┌────────

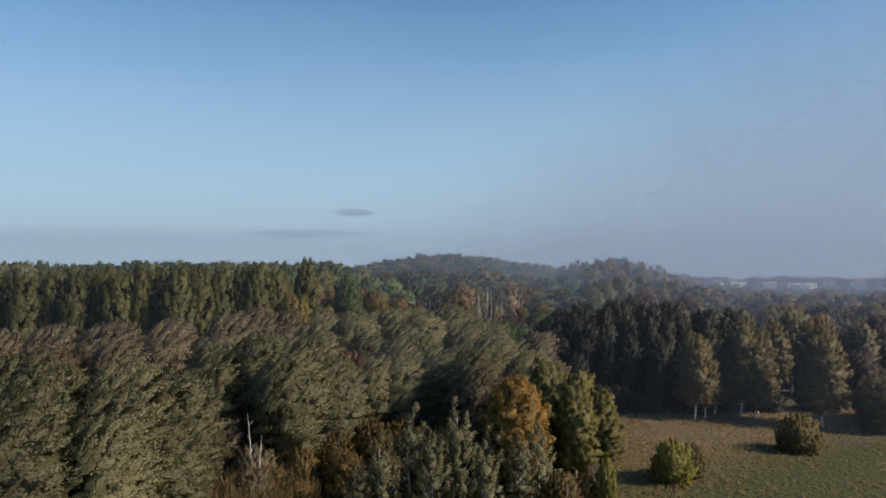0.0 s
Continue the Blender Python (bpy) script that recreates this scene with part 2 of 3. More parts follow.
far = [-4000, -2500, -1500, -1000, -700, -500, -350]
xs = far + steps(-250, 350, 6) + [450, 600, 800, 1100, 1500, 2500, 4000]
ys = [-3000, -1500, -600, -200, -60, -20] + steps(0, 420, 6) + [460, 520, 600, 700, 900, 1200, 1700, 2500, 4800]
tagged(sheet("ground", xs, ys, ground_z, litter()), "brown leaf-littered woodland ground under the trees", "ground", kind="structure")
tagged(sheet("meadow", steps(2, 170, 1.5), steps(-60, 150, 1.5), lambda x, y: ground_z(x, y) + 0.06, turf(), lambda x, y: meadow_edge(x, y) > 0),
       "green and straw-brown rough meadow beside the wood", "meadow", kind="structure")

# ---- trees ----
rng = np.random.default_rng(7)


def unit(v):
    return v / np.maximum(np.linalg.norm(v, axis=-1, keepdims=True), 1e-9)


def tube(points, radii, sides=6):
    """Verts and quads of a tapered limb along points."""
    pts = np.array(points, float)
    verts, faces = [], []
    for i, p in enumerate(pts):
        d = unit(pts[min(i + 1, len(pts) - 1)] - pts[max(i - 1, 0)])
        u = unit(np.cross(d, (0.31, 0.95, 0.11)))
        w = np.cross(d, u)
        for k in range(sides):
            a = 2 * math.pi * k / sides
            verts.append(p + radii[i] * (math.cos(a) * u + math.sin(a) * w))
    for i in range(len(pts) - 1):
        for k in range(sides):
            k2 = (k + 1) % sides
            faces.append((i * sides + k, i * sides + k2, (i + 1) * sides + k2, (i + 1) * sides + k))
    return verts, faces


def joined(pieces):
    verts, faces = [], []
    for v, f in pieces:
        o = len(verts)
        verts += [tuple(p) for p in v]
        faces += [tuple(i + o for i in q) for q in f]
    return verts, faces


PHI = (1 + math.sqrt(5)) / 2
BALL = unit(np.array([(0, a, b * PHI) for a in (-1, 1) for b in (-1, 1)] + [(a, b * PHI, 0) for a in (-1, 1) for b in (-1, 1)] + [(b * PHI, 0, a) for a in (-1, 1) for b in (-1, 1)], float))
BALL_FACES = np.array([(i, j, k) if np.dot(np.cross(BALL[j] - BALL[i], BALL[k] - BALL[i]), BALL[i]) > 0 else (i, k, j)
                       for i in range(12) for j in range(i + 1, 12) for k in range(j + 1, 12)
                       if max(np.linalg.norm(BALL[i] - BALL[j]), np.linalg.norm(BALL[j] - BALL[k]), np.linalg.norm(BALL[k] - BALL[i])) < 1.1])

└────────

> _EXERCISE OBJECTIVE_
Each line above is to be copied verbatim. Drop any image from the copy.

> _TASK RESULT_
0.0 s
Continue the Blender Python (bpy) script that recreates this scene with part 2 of 3. More parts follow.
far = [-4000, -2500, -1500, -1000, -700, -500, -350]
xs = far + steps(-250, 350, 6) + [450, 600, 800, 1100, 1500, 2500, 4000]
ys = [-3000, -1500, -600, -200, -60, -20] + steps(0, 420, 6) + [460, 520, 600, 700, 900, 1200, 1700, 2500, 4800]
tagged(sheet("ground", xs, ys, ground_z, litter()), "brown leaf-littered woodland ground under the trees", "ground", kind="structure")
tagged(sheet("meadow", steps(2, 170, 1.5), steps(-60, 150, 1.5), lambda x, y: ground_z(x, y) + 0.06, turf(), lambda x, y: meadow_edge(x, y) > 0),
       "green and straw-brown rough meadow beside the wood", "meadow", kind="structure")

# ---- trees ----
rng = np.random.default_rng(7)


def unit(v):
    return v / np.maximum(np.linalg.norm(v, axis=-1, keepdims=True), 1e-9)


def tube(points, radii, sides=6):
    """Verts and quads of a tapered limb along points."""
    pts = np.array(points, float)
    verts, faces = [], []
    for i, p in enumerate(pts):
        d = unit(pts[min(i + 1, len(pts) - 1)] - pts[max(i - 1, 0)])
        u = unit(np.cross(d, (0.31, 0.95, 0.11)))
        w = np.cross(d, u)
        for k in range(sides):
            a = 2 * math.pi * k / sides
            verts.append(p + radii[i] * (math.cos(a) * u + math.sin(a) * w))
    for i in range(len(pts) - 1):
        for k in range(sides):
            k2 = (k + 1) % sides
            faces.append((i * sides + k, i * sides + k2, (i + 1) * sides + k2, (i + 1) * sides + k))
    return verts, faces


def joined(pieces):
    verts, faces = [], []
    for v, f in pieces:
        o = len(verts)
        verts += [tuple(p) for p in v]
        faces += [tuple(i + o for i in q) for q in f]
    return verts, faces


PHI = (1 + math.sqrt(5)) / 2
BALL = unit(np.array([(0, a, b * PHI) for a in (-1, 1) for b in (-1, 1)] + [(a, b * PHI, 0) for a in (-1, 1) for b in (-1, 1)] + [(b * PHI, 0, a) for a in (-1, 1) for b in (-1, 1)], float))
BALL_FACES = np.array([(i, j, k) if np.dot(np.cross(BALL[j] - BALL[i], BALL[k] - BALL[i]), BALL[i]) > 0 else (i, k, j)
                       for i in range(12) for j in range(i + 1, 12) for k in range(j + 1, 12)
                       if max(np.linalg.norm(BALL[i] - BALL[j]), np.linalg.norm(BALL[j] - BALL[k]), np.linalg.norm(BALL[k] - BALL[i])) < 1.1])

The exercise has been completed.